HR Gazette: How was the actual job? Anything they left out of the job spec?
Chris: The role was actually much bigger than advertised but they managed to get me interested. It was a lot more HR focused than it was recruitment focused and was developing an HR consulting agency in a foreign country that I knew nothing about! For me, it was the type of transition and change I was looking for, and I got to do it in a beautiful place like Bermuda. So six weeks later we were all packed up and on the airplane, and we then spent the next 3 or 4 years making a home in Bermuda. But eventually, Kim and I decided that we needed to leave Bermuda because the role I was doing wasn’t going to be there. There were around 400 different companies in Bermuda, and most of them were signed to long term contracts. They were great; they gave me a 9-month window to find a new job and so I told my wife “it’s been a blast, but let’s go home!” I told her we’d move to London, and everything would be wonderful. So we moved to Nottingham. *laughs*
I was there for a bit when Steve McIntosh from a company called CML offered me a job and asked if I wanted to come down to the Cayman Islands to check it out. 12 months later I went down for four days to check it out, and I thought to myself “this is not a bad place to develop my career.” It all played into the same thing; I was consulting with a lot of companies that had international offices, but their central finance offices were located in the Cayman Islands.

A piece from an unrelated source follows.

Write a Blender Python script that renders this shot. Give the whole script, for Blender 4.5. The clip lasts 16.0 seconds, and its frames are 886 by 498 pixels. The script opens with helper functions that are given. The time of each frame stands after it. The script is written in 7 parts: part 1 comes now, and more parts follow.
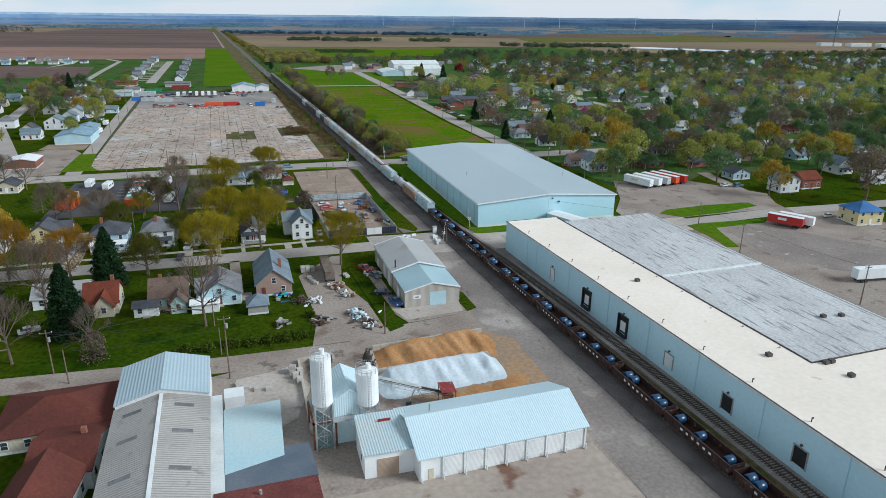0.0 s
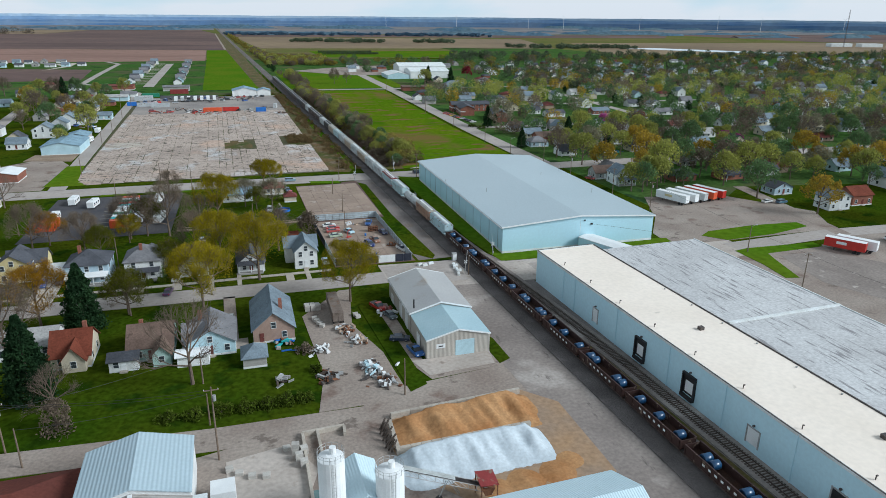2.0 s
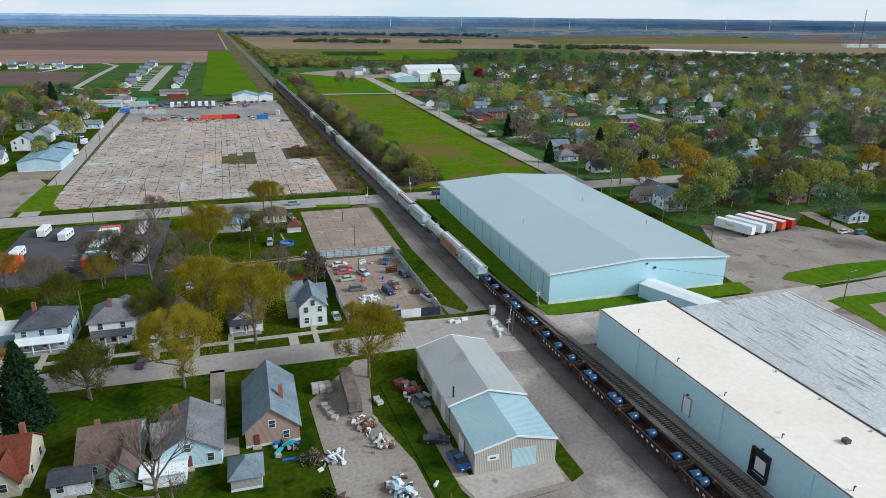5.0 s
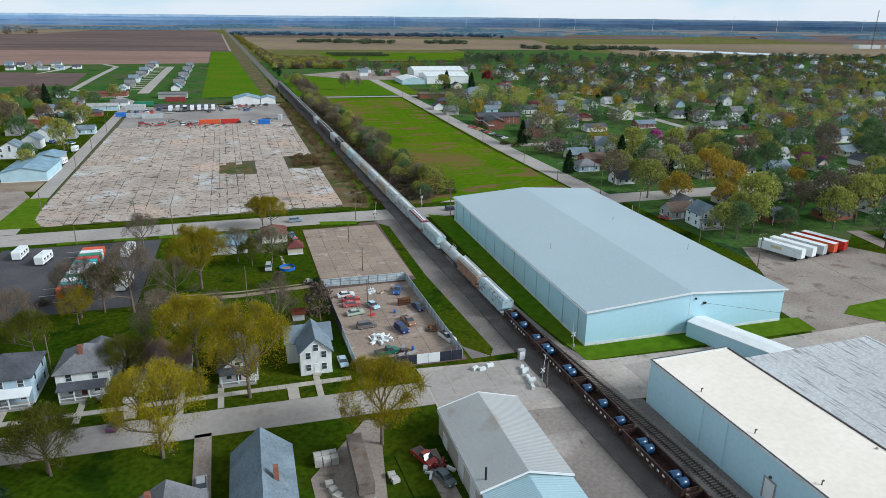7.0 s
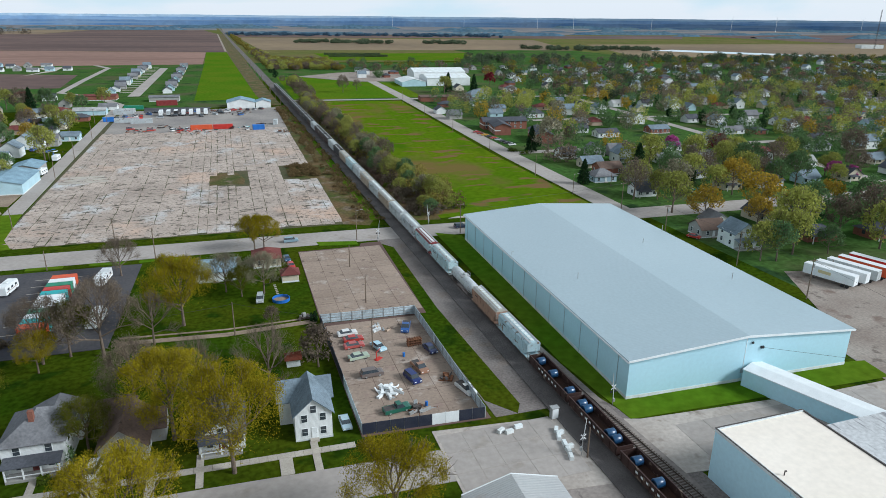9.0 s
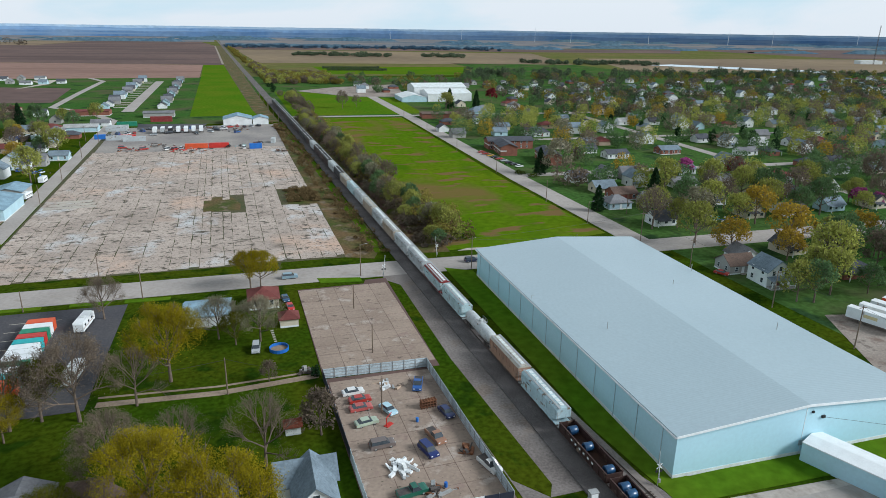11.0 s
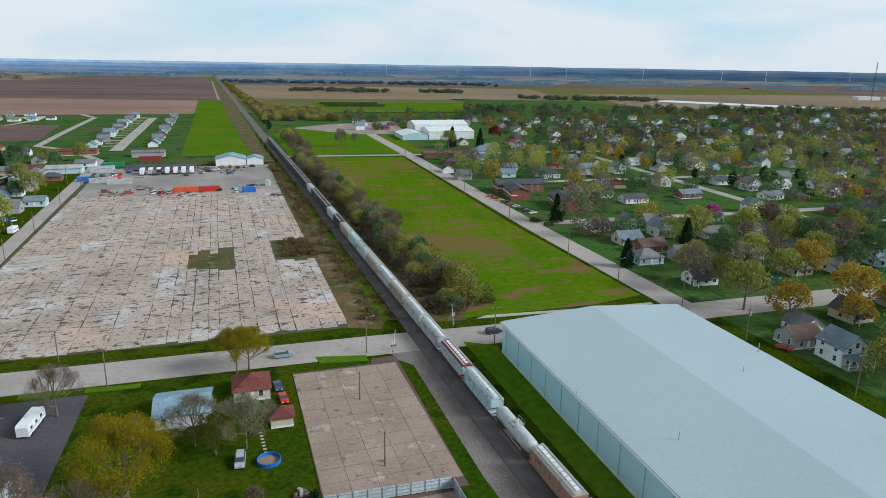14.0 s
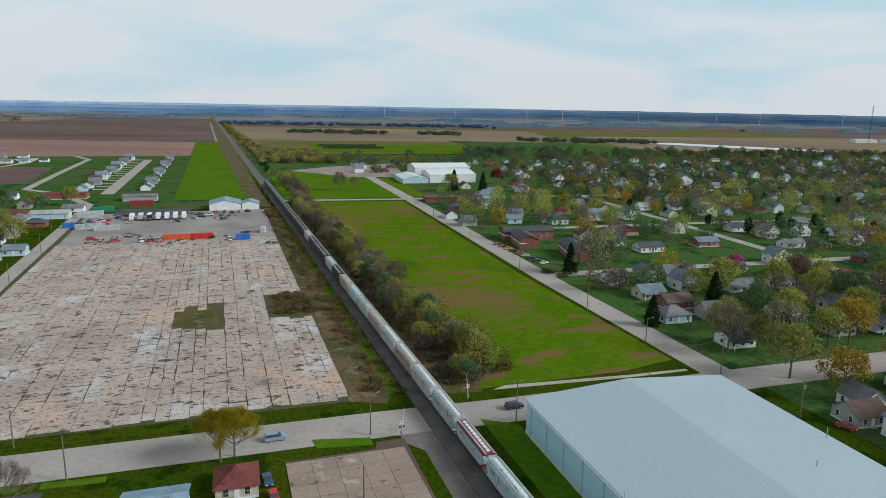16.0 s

HR Gazette: Finance offices? Sounds like a completely different market than Bermuda.
Chris: Definitely was! We were recruiting from all over the world bring in the best talent you could think of to 5th largest financial center in the world, which is a completely different market here as it’s very much banking, trusts, and funds here as opposed to the insurance marketing in Bermuda. So my scope of skills regarding the nuances of being able to see across different industries and the different problems related to HR and talent in those industries was just becoming bigger and bigger. When I arrived here, Steve said to me “Why haven’t you got your HR qualification because as soon as you’ve got that we can really start pushing this human capital consulting piece.”
So we took it together, and we ended up doing the GPHR which is the global HR qualification run by HRCI, while it was still apart of SHRM at that point. So for the past four years there’s been a lot of HR consulting with a lot more clients in the region, but where that’s lead to is a crossover between the bigger players in the field. So it brings it back to that very first quote of “do people use you because of the company you work for or do they use you because you’re Chris Bailey?”
HR Gazette: Amazing, that’s one hell of a story.